Both the governor’s and Senate’s plans reduce income taxes proportionally. The Center criticizes that approach because lower income brackets pay in less and therefore see less of a return in terms of real dollars. Under the governor’s plan, the lowest 20% of earners net only $48 while the top 1% nets $23,583.

Under the Senate plan, she said, the bottom 80% of earners receive just 19% of the total tax cut benefits; the top 20% get 37%; 24% goes to corporate and business tax cuts; and 20% goes to the vehicle tax rebates.

The Center has some alternative ideas on how to use surplus funds, if they exist, Allen aid.

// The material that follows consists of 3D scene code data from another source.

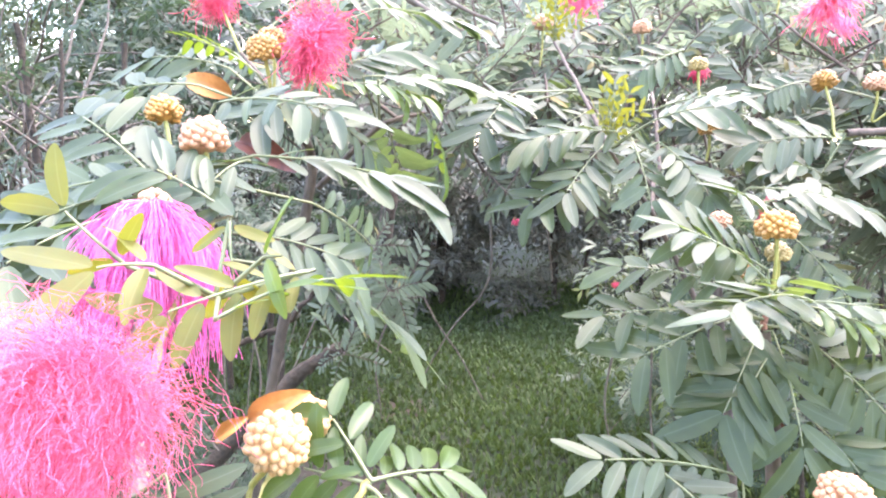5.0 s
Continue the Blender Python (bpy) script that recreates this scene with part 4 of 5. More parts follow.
compound_leaf(cane_b, (0.15, 0.495, 1.297), (0.07, 0.49, 1.3), 6, 0.024, face=(0, -0.4, 1), mat=OLIVE, stem=(0.1531, 0.4933, 1.2968))
compound_leaf(cane_b, (0.152, 0.48, 1.31), (0.113, 0.43, 1.316), 5, 0.026, face=(0, -0.2, 1), stem=(0.1549, 0.4956, 1.305))
compound_leaf(cane_b, (0.15, 0.49, 1.32), (0.106, 0.485, 1.346), 6, 0.024, face=(0.2, -0.3, 1), mat=OLIVE, stem=(0.156, 0.497, 1.31))
compound_leaf(cane_b, (0.15, 0.49, 1.295), (0.121, 0.456, 1.261), 7, 0.03, face=(-0.1, -0.8, 0.6), mat=OLIVE, stem=(0.1524, 0.4925, 1.2938))
compound_leaf(cane_b, (0.156, 0.49, 1.292), (0.156, 0.45, 1.247), 6, 0.03, face=(0, -0.9, 0.4), mat=OLIVE, stem=(0.1521, 0.4921, 1.2915))
compound_leaf(cane_b, (0.161, 0.47, 1.312), (0.217, 0.44, 1.3), 6, 0.025, face=(0.1, -0.2, 1), bow=0.08, mat=OLIVE, stem=(0.1551, 0.4959, 1.3061))
compound_leaf(cane_b, (0.165, 0.485, 1.294), (0.212, 0.467, 1.246), 9, 0.032, face=(0.3, -0.9, 0.45), mat=OLIVE, stem=(0.1526, 0.4927, 1.2946))
compound_leaf(cane_b, (0.176, 0.47, 1.308), (0.223, 0.5, 1.274), 6, 0.024, face=(0.1, -0.9, 0.5), mat=OLIVE, stem=(0.155, 0.4958, 1.3055))
compound_leaf(cane_b, (0.151, 0.48, 1.309), (0.25, 0.515, 1.226), 7, 0.03, face=(0.5, -0.5, 0.7), mat=OLIVE, stem=(0.1547, 0.4953, 1.3039))
compound_leaf(cane_b, (0.152, 0.477, 1.311), (0.212, 0.455, 1.29), 8, 0.024, face=(0.1, -0.1, 1), mat=YOUNG, stem=(0.1549, 0.4957, 1.3052))
compound_leaf(cane_b, (0.146, 0.477, 1.312), (0.081, 0.5, 1.324), 6, 0.022, mat=OLIVE, stem=(0.1549, 0.4956, 1.3049))
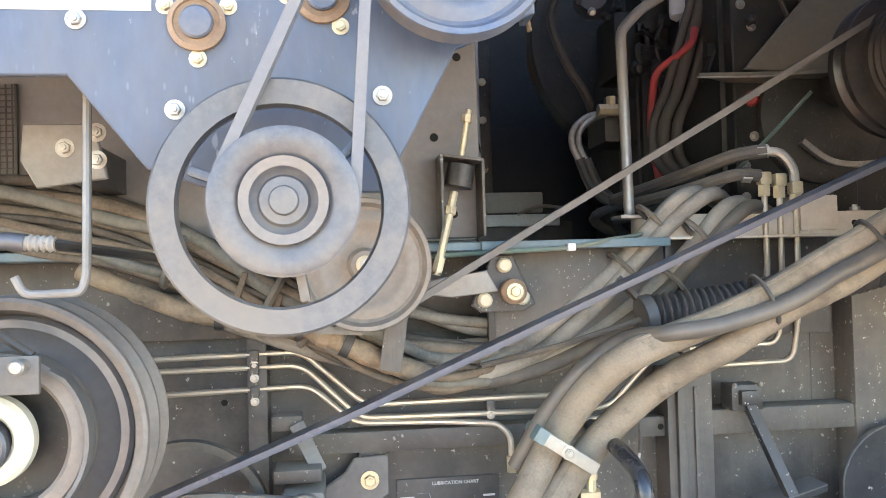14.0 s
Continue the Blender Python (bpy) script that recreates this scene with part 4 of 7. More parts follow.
# out of view; beam and drum are added to keep low sun off the ground beneath
fa = thing("front_axle_sun_blocker", "unseen dark front axle added to block sun under the machine", "axle", (-5.2, 3.6, 0.8))
part("axle_beam", box(-5.38, -4.98, 2.6, 4.9, 0.50, 1.0, 0.03), DARK, fa)
part("final_drive", lathe([(0, 0), (0.42, 0), (0.42, 0.2), (0.3, 0.3), (0, 0.3)], (-5.15, 4.55, 0.82), (0, 1, 0), 32), DARK, fa)

# ---- wheels ----
CROWN = [(0.0, 0.640), (0.05, 0.639), (0.10, 0.632), (0.14, 0.616), (0.17, 0.592), (0.19, 0.561), (0.201, 0.53), (0.205, 0.50)]


def crown(f):
    """Point (y, r) of the tread's outline, f from the middle (0) to low on the shoulder (1)."""
    k = min(f, 0.9999) * (len(CROWN) - 1)
    i = int(k)
    a, b = CROWN[i], CROWN[i + 1]
    return a[0] + (b[0] - a[0]) * (k - i), a[1] + (b[1] - a[1]) * (k - i)


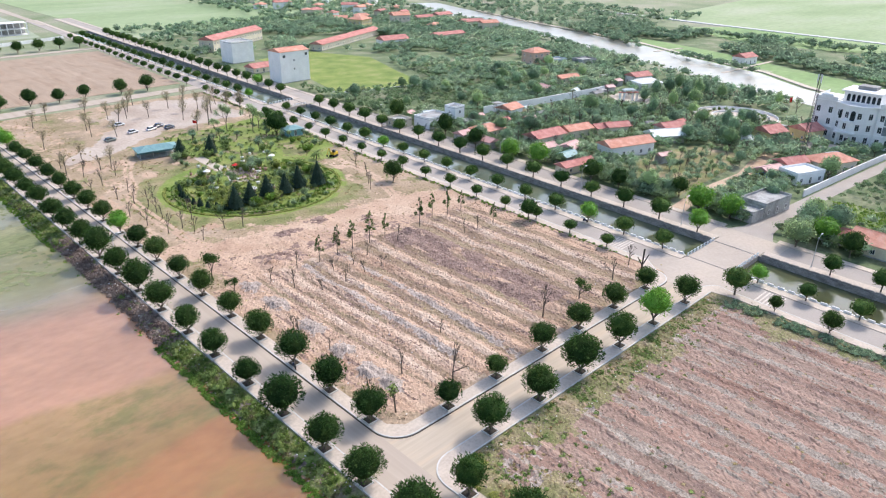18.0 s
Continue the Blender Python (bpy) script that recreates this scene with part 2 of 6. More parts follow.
M_PALEROOF = mat("pale_sheet_roof", [(0.50, 0.56, 0.56), (0.62, 0.66, 0.66)], 0.4, 6.0, stretch=(4, 1, 1), rough=0.5)
M_GLASS = mat("dark_window_glass", [(0.03, 0.035, 0.04), (0.06, 0.07, 0.08)], 0.5, 3.0, rough=0.12, spec=0.5)
M_PALEGLASS = mat("grey_window_glass", [(0.16, 0.18, 0.20), (0.26, 0.28, 0.30)], 0.8, 4.0, rough=0.15, spec=0.5)
M_DIGGER = mat("yellow_machine_paint", [(0.58, 0.38, 0.03), (0.70, 0.48, 0.05)], 0.6, 6.0, rough=0.45, contrast=0.12)
M_METAL = mat("galvanised_steel", [(0.42, 0.43, 0.44), (0.52, 0.53, 0.54)], 1.0, 8.0, rough=0.45, metal=0.6)
M_RUST = mat("dark_steel", [(0.07, 0.06, 0.06), (0.13, 0.11, 0.10)], 1.0, 8.0, rough=0.6, metal=0.3)
M_RUBBER = mat("rubber", [(0.02, 0.02, 0.02), (0.035, 0.035, 0.035)], 2.0, 9.0, rough=0.85)
M_RED = mat("red_cloth", [(0.55, 0.03, 0.03), (0.65, 0.05, 0.04)], 1.0, 8.0)


def leafy(m, share=0.35, gain=1.9):
    """Leaves let part of the light through."""
    nt = m.node_tree
    N, L = nt.nodes.new, nt.links.new
    b, out = nt.nodes["Principled BSDF"], nt.nodes["Material Output"]
    tr, mx, hv = N("ShaderNodeBsdfTranslucent"), N("ShaderNodeMixShader"), N("ShaderNodeHueSaturation")
    hv.inputs["Value"].default_value, hv.inputs["Hue"].default_value = gain, 0.485
    L(b.inputs["Base Color"].links[0].from_socket, hv.inputs["Color"]), L(hv.outputs[0], tr.inputs["Color"])
    mx.inputs[0].default_value = share
    L(b.outputs[0], mx.inputs[1]), L(tr.outputs[0], mx.inputs[2]), L(mx.outputs[0], out.inputs["Surface"])


def differ(m, low, high):
    """Each tree a shade of its own."""
    nt = m.node_tree
    N, L = nt.nodes.new, nt.links.new
    sock = nt.nodes["Principled BSDF"].inputs["Base Color"]
    hv, rn, v, h = N("ShaderNodeHueSaturation"), N("ShaderNodeObjectInfo"), N("ShaderNodeMapRange"), N("ShaderNodeMapRange")
    v.inputs["To Min"].default_value, v.inputs["To Max"].default_value = low, high
    h.inputs["To Min"].default_value, h.inputs["To Max"].default_value = 0.528, 0.497
    L(rn.outputs["Random"], v.inputs[0]), L(rn.outputs["Random"], h.inputs[0])
    L(v.outputs[0], hv.inputs["Value"]), L(h.outputs[0], hv.inputs["Hue"]), L(sock.links[0].from_socket, hv.inputs["Color"]), L(hv.outputs[0], sock)


differ(M_LEAF, 0.68, 1.2)
# range leans above 1: both village greens lifted in place of haze
for _m in (M_WOOD, M_ORCH):
    differ(_m, 0.85, 1.45)
for _m in (M_LEAF, M_LEAF2, M_WEED, M_DRYWEED, M_CYPRESS, M_BANKWEED, M_OLIVELEAF):
    leafy(_m)
leafy(M_WOOD, 0.5, 1.8), leafy(M_ORCH, 0.5, 1.8)


def paint(name, col):
    m = mat(name, [tuple(c * 0.92 for c in col), col], 0.5, 6.0, rough=0.25, spec=0.5, contrast=0.04)
    m.node_tree.nodes["Principled BSDF"].inputs["Coat Weight"].default_value = 0.5
    return m


M_CARW, M_CARD, M_CARG = paint("white_car_paint", (0.75, 0.75, 0.76)), paint("dark_blue_car_paint", (0.03, 0.05, 0.10)), paint("grey_green_paint", (0.16, 0.19, 0.17))


def soil_mat(name, cols, run, bands, contrast=0.36):
    """Tilled soil: broken stripes that run along y, with clods and stones."""
    m = mat(name, cols, 0.16, 3.6, stretch=(1.0, run * 1.8, 1), bump=0.07, contrast=contrast)
    nt = m.node_tree
    N, L = nt.nodes.new, nt.links.new
    co, mp, nz, rp, mx = N("ShaderNodeTexCoord"), N("ShaderNodeMapping"), N("ShaderNodeTexNoise"), N("ShaderNodeValToRGB"), N("ShaderNodeMixRGB")
    mp.inputs["Scale"].default_value = (0.22, 0.012, 1)
    nz.inputs["Scale"].default_value, nz.inputs["Detail"].default_value, nz.inputs["Distortion"].default_value = 1.0, 3, 0.3
    L(co.outputs["Object"], mp.inputs["Vector"]), L(mp.outputs[0], nz.inputs["Vector"]), L(nz.outputs["Fac"], rp.inputs[0])
    els = rp.color_ramp.elements
    while len(els) < len(bands):
        els.new(0.5)
    for i, c in enumerate(bands):
        els[i].position = 0.30 + 0.40 * i / (len(bands) - 1)
        els[i].color = (*c, 1)
    hv = [n for n in nt.nodes if n.bl_idname == "ShaderNodeHueSaturation"][0]
    old = hv.inputs["Color"].links[0].from_socket
    mx.inputs[0].default_value = 0.62
    L(old, mx.inputs[1]), L(rp.outputs[0], mx.inputs[2]), L(mx.outputs[0], hv.inputs["Color"])
    return m


M_SOIL = soil_mat("tilled_soil_with_rubble", [(0.24, 0.142, 0.094), (0.38, 0.25, 0.168), (0.50, 0.35, 0.248), (0.43, 0.315, 0.232)], 0.3,
                  [(0.27, 0.166, 0.117), (0.49, 0.325, 0.215), (0.40, 0.28, 0.21), (0.57, 0.40, 0.28), (0.31, 0.195, 0.135), (0.49, 0.33, 0.225)])
M_SOIL2 = soil_mat("reddish_ridged_soil", [(0.150, 0.084, 0.062), (0.27, 0.164, 0.121), (0.36, 0.240, 0.185), (0.26, 0.187, 0.145)], 0.2,
                   [(0.163, 0.093, 0.072), (0.33, 0.202, 0.150), (0.26, 0.190, 0.150), (0.38, 0.256, 0.196), (0.20, 0.118, 0.090)], 0.36)
M_FIELDSOIL = soil_mat("brown_field_soil", [(0.24, 0.165, 0.11), (0.33, 0.24, 0.165), (0.40, 0.30, 0.215), (0.35, 0.27, 0.19)], 0.3,
                       [(0.26, 0.18, 0.125), (0.38, 0.275, 0.195), (0.32, 0.24, 0.175), (0.42, 0.31, 0.225)])
M_OLIVE = mat("rough_olive_grass", [(0.14, 0.155, 0.05), (0.205, 0.20, 0.08), (0.275, 0.23, 0.12), (0.34, 0.262, 0.165)], 0.13, 1.8, bump=0.08, contrast=0.3)
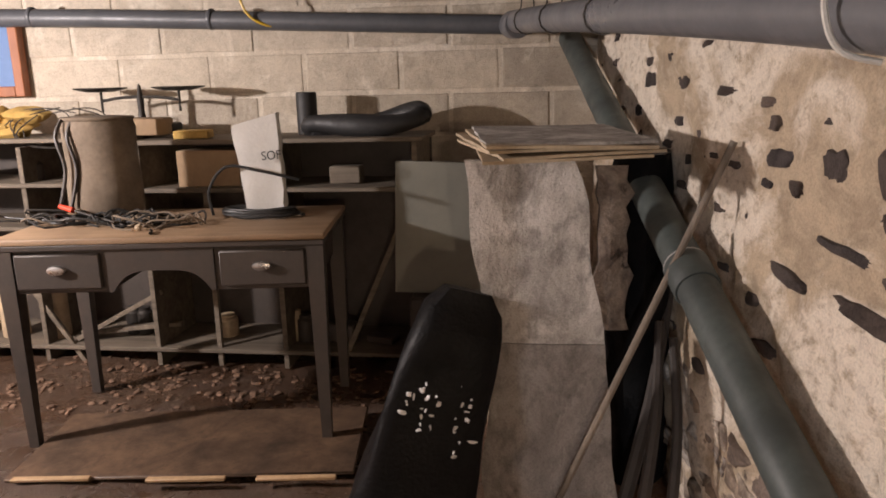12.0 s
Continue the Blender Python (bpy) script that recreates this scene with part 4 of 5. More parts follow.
def make_water_bottle():
    m = pose(1.235, 4.03, BZ(4.0) + 0.145, 0, -56, 14) @ Matrix.Scale(1.15, 4)
    b = thing("water_bottle", m, "clear plastic water bottle with blue label and cap", "bottle")
    part("body", lathe(bmesh.new(), [(0, -0.10), (0.03, -0.10), (0.035, -0.09), (0.033, -0.06), (0.035, -0.03), (0.035, 0.05), (0.030, 0.075), (0.014, 0.095), (0.013, 0.105), (0, 0.105)], 20), M_CLEAR, b)
    part("label", lathe(bmesh.new(), [(0.0355, -0.045), (0.036, -0.04), (0.036, 0.035), (0.0355, 0.04)], 20), M_BLUE_PLASTIC, b, "blue label")
    part("cap", lathe(bmesh.new(), [(0, 0.103), (0.015, 0.103), (0.015, 0.122), (0, 0.123)], 16), M_BLUE_PLASTIC, b, "blue cap")


make_water_bottle()
for k, (p, s, mat, lab) in enumerate((((1.27, 3.98, 0.17), (0.05, 0.045, 0.035), M_ORANGE, "crumpled orange plastic bag in the box"), ((1.19, 3.86, 0.165), (0.045, 0.05, 0.03), M_PAPER, "crumpled white paper in the box"),
                                      ((1.34, 3.90, 0.16), (0.05, 0.05, 0.035), M_YELLOW_CLOTH, "crumpled yellow rag in the box"), ((1.22, 3.75, 0.13), (0.06, 0.05, 0.04), M_ORANGE, "crumpled orange wrapping in the box"))):
    bm = bmesh.new()
    lump(bm, (0, 0, 0), s, random.Random(40 + k), 11, 0.3)
    single("crumpled_wrapping", bm, mat, pose(p[0] + 0.06, p[1] + 0.04, BZ(3.9) + p[2] - 0.04), lab, "wrapping")
bm = bmesh.new()
for k in range(4):
    a0 = k * 1.3
    tube(bm, curve([(1.33 + 0.05 * math.cos(a0 + a), 3.95 + 0.09 * math.sin(a0 + a), BZ(3.9) + 0.165 + 0.02 * math.sin(3 * a + k)) for a in (0, 1, 2, 3, 4, 5)], 5), 0.003, 6)
single("string_coil", bm, M_ORANGE, Matrix(), "loose coil of orange string on the box", "string")


def make_dish(x, y, z, r, label, mat):
    single("plate", lathe(bmesh.new(), [(0, 0.0), (r * 0.6, 0.0), (r * 0.97, 0.012), (r, 0.016), (r * 0.98, 0.019), (r * 0.6, 0.008), (0, 0.007)], 36), mat, pose(x, y, z), label, "plate", "plates on the bench")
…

The governor’s tax plan would cost the state budget $1.493 billion in FY 2026. The Center’s proposals would cost $1.438 billion.

The Center’s proposal: A child tax credit of $1,000 per child, for $350 million; close the PEIA shortfall to avoid premium increases, $376 million; a 10% state employee pay hike, $230 million; job training, $150 million (Allen noted that despite a series of corporate tax cuts designed to lure businesses and create jobs, West Virginia had the nation’s lowest job-growth rate for the decade 2009-2019); free, four-year in-state tuition, $125 million; paid leave for all state workers, $150 million; child-care subsidies for 10,000 children, $57 million.

Allen made it clear that she doesn’t think the state should really spend that because the surplus is only a mirage. “I do think it’s interesting to see what we could do for the cost.”